Set down the full listing exactly as given. Any pictures are to be left out.

+===+

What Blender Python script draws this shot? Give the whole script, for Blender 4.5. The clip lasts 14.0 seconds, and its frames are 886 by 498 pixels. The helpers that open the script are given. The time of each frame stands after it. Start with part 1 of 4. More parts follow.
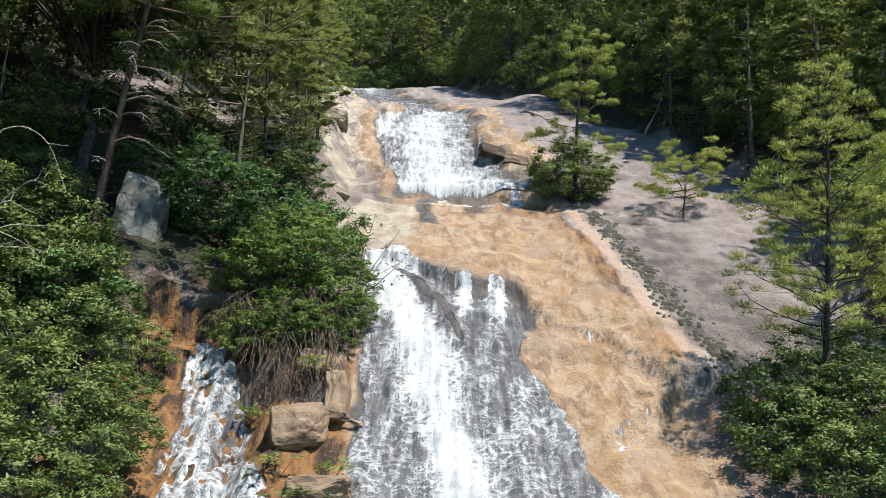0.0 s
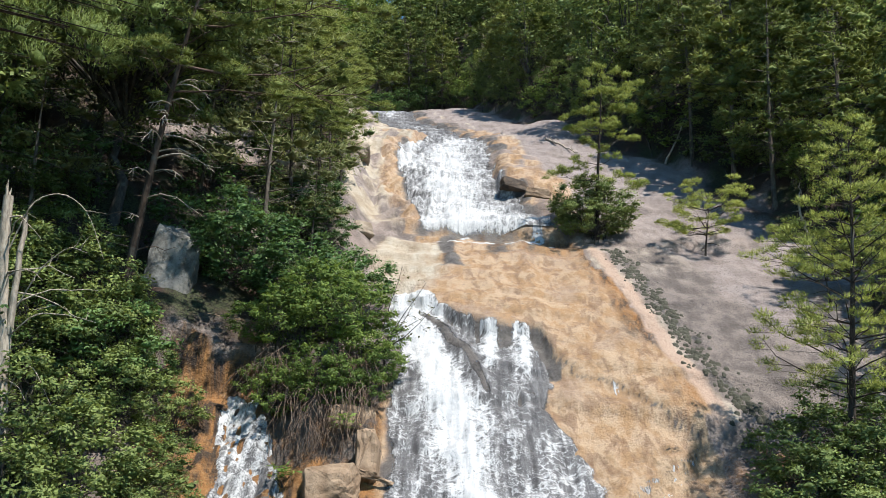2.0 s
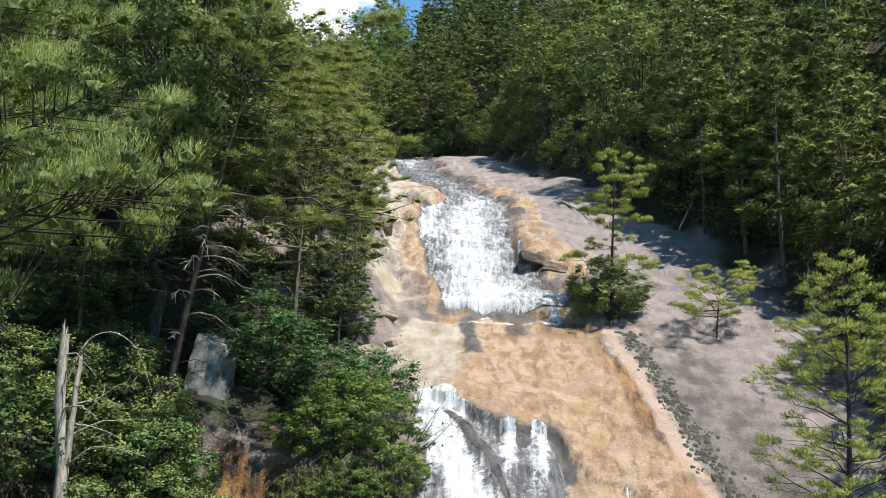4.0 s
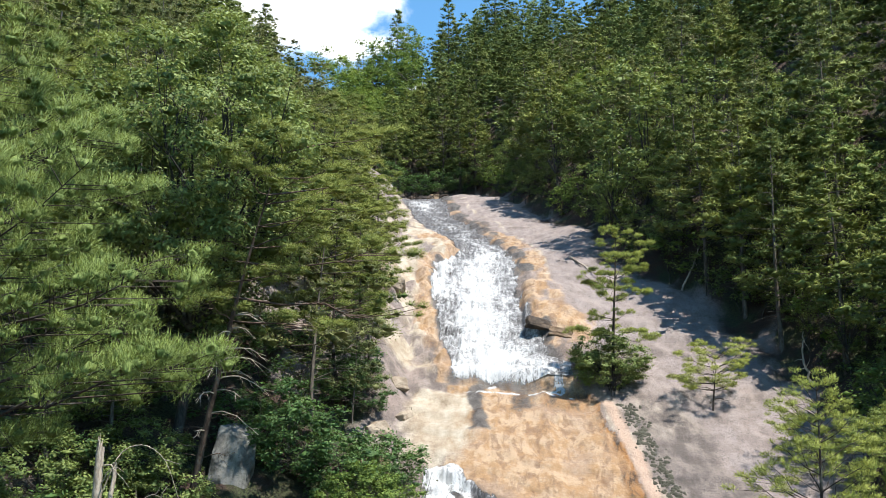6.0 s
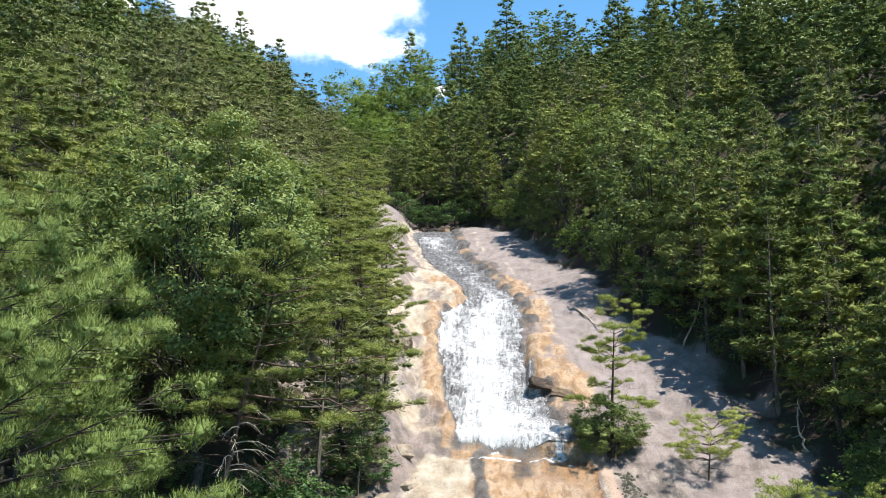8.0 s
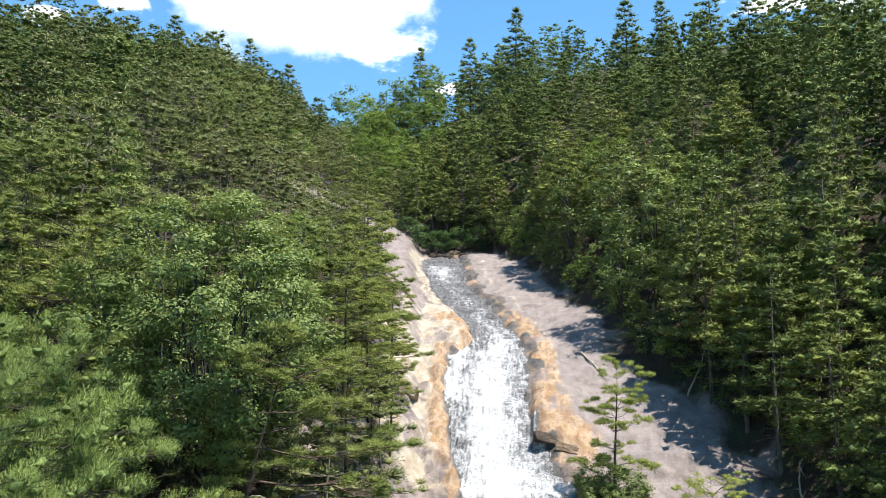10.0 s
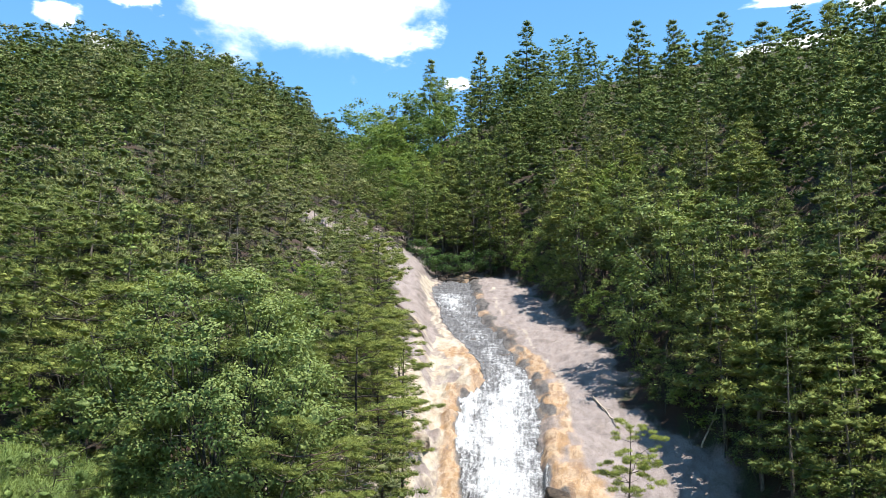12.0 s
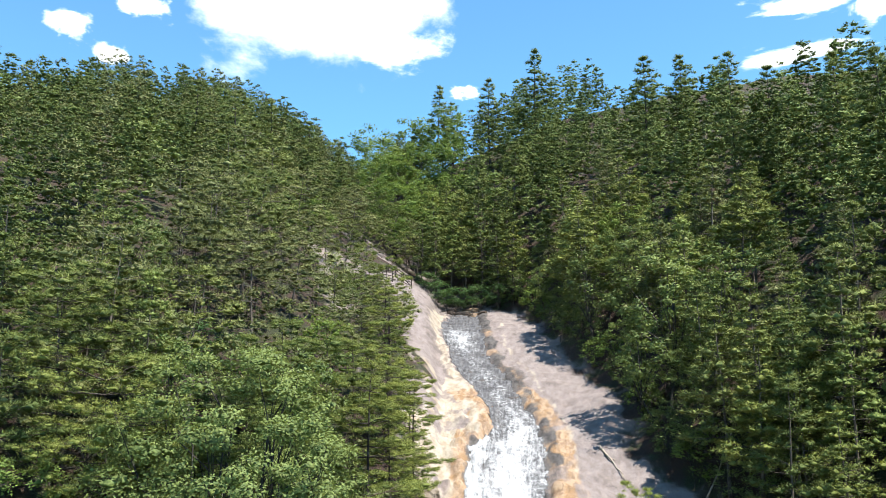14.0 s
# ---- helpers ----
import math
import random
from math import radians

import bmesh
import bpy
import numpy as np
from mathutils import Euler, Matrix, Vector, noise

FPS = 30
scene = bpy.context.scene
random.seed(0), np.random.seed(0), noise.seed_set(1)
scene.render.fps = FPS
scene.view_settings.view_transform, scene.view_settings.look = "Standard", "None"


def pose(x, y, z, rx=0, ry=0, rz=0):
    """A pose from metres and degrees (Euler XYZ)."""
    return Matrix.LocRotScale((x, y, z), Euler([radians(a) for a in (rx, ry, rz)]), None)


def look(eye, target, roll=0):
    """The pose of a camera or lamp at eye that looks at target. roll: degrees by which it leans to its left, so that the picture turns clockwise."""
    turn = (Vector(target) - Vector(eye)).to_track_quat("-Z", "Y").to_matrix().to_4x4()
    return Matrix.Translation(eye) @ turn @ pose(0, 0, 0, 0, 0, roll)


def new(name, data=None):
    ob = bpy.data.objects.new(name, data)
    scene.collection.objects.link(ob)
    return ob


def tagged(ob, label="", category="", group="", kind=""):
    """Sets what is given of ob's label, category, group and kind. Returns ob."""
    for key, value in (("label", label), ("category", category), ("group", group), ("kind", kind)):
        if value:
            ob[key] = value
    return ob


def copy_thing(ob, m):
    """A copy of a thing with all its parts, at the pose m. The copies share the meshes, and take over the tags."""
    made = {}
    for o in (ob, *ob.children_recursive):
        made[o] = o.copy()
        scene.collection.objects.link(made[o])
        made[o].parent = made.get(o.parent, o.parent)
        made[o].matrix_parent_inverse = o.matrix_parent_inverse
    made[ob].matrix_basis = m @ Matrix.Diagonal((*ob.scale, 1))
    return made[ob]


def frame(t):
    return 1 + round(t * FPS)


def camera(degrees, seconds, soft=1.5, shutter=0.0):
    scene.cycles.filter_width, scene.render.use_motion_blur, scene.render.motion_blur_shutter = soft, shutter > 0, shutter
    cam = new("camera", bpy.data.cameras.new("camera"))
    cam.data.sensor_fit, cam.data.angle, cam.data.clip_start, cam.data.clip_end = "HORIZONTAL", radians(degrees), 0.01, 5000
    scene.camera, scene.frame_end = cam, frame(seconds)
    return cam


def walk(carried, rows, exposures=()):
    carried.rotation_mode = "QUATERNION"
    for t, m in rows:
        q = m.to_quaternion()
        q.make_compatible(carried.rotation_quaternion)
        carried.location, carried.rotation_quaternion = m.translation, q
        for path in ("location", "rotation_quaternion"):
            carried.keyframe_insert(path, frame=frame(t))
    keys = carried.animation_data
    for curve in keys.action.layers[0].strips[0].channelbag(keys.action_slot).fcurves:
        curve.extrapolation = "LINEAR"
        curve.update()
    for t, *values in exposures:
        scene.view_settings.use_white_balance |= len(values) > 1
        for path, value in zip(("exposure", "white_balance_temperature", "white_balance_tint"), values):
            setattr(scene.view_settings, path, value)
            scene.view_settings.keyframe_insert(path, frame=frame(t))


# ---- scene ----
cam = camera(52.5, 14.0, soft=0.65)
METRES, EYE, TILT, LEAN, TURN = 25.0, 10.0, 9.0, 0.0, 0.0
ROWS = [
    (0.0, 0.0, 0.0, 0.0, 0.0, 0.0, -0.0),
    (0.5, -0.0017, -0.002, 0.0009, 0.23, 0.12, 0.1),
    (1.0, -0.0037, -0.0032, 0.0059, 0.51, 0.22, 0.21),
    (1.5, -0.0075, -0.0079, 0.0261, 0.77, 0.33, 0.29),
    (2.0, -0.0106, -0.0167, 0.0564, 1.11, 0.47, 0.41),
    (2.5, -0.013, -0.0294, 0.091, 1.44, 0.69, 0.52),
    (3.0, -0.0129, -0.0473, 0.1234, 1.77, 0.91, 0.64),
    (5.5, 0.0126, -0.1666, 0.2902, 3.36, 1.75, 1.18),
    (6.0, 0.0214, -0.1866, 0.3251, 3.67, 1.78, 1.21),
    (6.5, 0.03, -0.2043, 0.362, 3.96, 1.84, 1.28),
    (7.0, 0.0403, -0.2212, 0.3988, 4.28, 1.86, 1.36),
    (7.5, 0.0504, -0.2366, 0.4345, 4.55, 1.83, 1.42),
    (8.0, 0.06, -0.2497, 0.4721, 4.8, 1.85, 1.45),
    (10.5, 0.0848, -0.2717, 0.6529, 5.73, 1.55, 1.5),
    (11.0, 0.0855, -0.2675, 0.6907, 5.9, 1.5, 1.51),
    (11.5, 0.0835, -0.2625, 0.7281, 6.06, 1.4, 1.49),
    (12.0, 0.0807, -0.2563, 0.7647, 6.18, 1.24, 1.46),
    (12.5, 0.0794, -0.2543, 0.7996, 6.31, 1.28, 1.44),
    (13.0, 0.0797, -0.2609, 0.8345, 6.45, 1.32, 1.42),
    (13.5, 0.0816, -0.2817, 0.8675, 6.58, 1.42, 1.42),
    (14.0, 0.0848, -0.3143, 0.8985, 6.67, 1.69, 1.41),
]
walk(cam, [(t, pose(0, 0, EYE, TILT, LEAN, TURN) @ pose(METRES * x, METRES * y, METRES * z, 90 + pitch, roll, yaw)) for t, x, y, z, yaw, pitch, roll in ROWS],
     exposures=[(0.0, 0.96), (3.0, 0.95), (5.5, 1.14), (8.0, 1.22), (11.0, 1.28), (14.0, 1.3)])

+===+

_Solution to this exercise_:
What Blender Python script draws this shot? Give the whole script, for Blender 4.5. The clip lasts 14.0 seconds, and its frames are 886 by 498 pixels. The helpers that open the script are given. The time of each frame stands after it. Start with part 1 of 4. More parts follow.
0.0 s
2.0 s
4.0 s
6.0 s
8.0 s
10.0 s
12.0 s
14.0 s
# ---- helpers ----
import math
import random
from math import radians

import bmesh
import bpy
import numpy as np
from mathutils import Euler, Matrix, Vector, noise

FPS = 30
scene = bpy.context.scene
random.seed(0), np.random.seed(0), noise.seed_set(1)
scene.render.fps = FPS
scene.view_settings.view_transform, scene.view_settings.look = "Standard", "None"


def pose(x, y, z, rx=0, ry=0, rz=0):
    """A pose from metres and degrees (Euler XYZ)."""
    return Matrix.LocRotScale((x, y, z), Euler([radians(a) for a in (rx, ry, rz)]), None)


def look(eye, target, roll=0):
    """The pose of a camera or lamp at eye that looks at target. roll: degrees by which it leans to its left, so that the picture turns clockwise."""
    turn = (Vector(target) - Vector(eye)).to_track_quat("-Z", "Y").to_matrix().to_4x4()
    return Matrix.Translation(eye) @ turn @ pose(0, 0, 0, 0, 0, roll)


def new(name, data=None):
    ob = bpy.data.objects.new(name, data)
    scene.collection.objects.link(ob)
    return ob


def tagged(ob, label="", category="", group="", kind=""):
    """Sets what is given of ob's label, category, group and kind. Returns ob."""
    for key, value in (("label", label), ("category", category), ("group", group), ("kind", kind)):
        if value:
            ob[key] = value
    return ob


def copy_thing(ob, m):
    """A copy of a thing with all its parts, at the pose m. The copies share the meshes, and take over the tags."""
    made = {}
    for o in (ob, *ob.children_recursive):
        made[o] = o.copy()
        scene.collection.objects.link(made[o])
        made[o].parent = made.get(o.parent, o.parent)
        made[o].matrix_parent_inverse = o.matrix_parent_inverse
    made[ob].matrix_basis = m @ Matrix.Diagonal((*ob.scale, 1))
    return made[ob]


def frame(t):
    return 1 + round(t * FPS)


def camera(degrees, seconds, soft=1.5, shutter=0.0):
    scene.cycles.filter_width, scene.render.use_motion_blur, scene.render.motion_blur_shutter = soft, shutter > 0, shutter
    cam = new("camera", bpy.data.cameras.new("camera"))
    cam.data.sensor_fit, cam.data.angle, cam.data.clip_start, cam.data.clip_end = "HORIZONTAL", radians(degrees), 0.01, 5000
    scene.camera, scene.frame_end = cam, frame(seconds)
    return cam


def walk(carried, rows, exposures=()):
    carried.rotation_mode = "QUATERNION"
    for t, m in rows:
        q = m.to_quaternion()
        q.make_compatible(carried.rotation_quaternion)
        carried.location, carried.rotation_quaternion = m.translation, q
        for path in ("location", "rotation_quaternion"):
            carried.keyframe_insert(path, frame=frame(t))
    keys = carried.animation_data
    for curve in keys.action.layers[0].strips[0].channelbag(keys.action_slot).fcurves:
        curve.extrapolation = "LINEAR"
        curve.update()
    for t, *values in exposures:
        scene.view_settings.use_white_balance |= len(values) > 1
        for path, value in zip(("exposure", "white_balance_temperature", "white_balance_tint"), values):
            setattr(scene.view_settings, path, value)
            scene.view_settings.keyframe_insert(path, frame=frame(t))


# ---- scene ----
cam = camera(52.5, 14.0, soft=0.65)
METRES, EYE, TILT, LEAN, TURN = 25.0, 10.0, 9.0, 0.0, 0.0
ROWS = [
    (0.0, 0.0, 0.0, 0.0, 0.0, 0.0, -0.0),
    (0.5, -0.0017, -0.002, 0.0009, 0.23, 0.12, 0.1),
    (1.0, -0.0037, -0.0032, 0.0059, 0.51, 0.22, 0.21),
    (1.5, -0.0075, -0.0079, 0.0261, 0.77, 0.33, 0.29),
    (2.0, -0.0106, -0.0167, 0.0564, 1.11, 0.47, 0.41),
    (2.5, -0.013, -0.0294, 0.091, 1.44, 0.69, 0.52),
    (3.0, -0.0129, -0.0473, 0.1234, 1.77, 0.91, 0.64),
    (5.5, 0.0126, -0.1666, 0.2902, 3.36, 1.75, 1.18),
    (6.0, 0.0214, -0.1866, 0.3251, 3.67, 1.78, 1.21),
    (6.5, 0.03, -0.2043, 0.362, 3.96, 1.84, 1.28),
    (7.0, 0.0403, -0.2212, 0.3988, 4.28, 1.86, 1.36),
    (7.5, 0.0504, -0.2366, 0.4345, 4.55, 1.83, 1.42),
    (8.0, 0.06, -0.2497, 0.4721, 4.8, 1.85, 1.45),
    (10.5, 0.0848, -0.2717, 0.6529, 5.73, 1.55, 1.5),
    (11.0, 0.0855, -0.2675, 0.6907, 5.9, 1.5, 1.51),
    (11.5, 0.0835, -0.2625, 0.7281, 6.06, 1.4, 1.49),
    (12.0, 0.0807, -0.2563, 0.7647, 6.18, 1.24, 1.46),
    (12.5, 0.0794, -0.2543, 0.7996, 6.31, 1.28, 1.44),
    (13.0, 0.0797, -0.2609, 0.8345, 6.45, 1.32, 1.42),
    (13.5, 0.0816, -0.2817, 0.8675, 6.58, 1.42, 1.42),
    (14.0, 0.0848, -0.3143, 0.8985, 6.67, 1.69, 1.41),
]
walk(cam, [(t, pose(0, 0, EYE, TILT, LEAN, TURN) @ pose(METRES * x, METRES * y, METRES * z, 90 + pitch, roll, yaw)) for t, x, y, z, yaw, pitch, roll in ROWS],
     exposures=[(0.0, 0.96), (3.0, 0.95), (5.5, 1.14), (8.0, 1.22), (11.0, 1.28), (14.0, 1.3)])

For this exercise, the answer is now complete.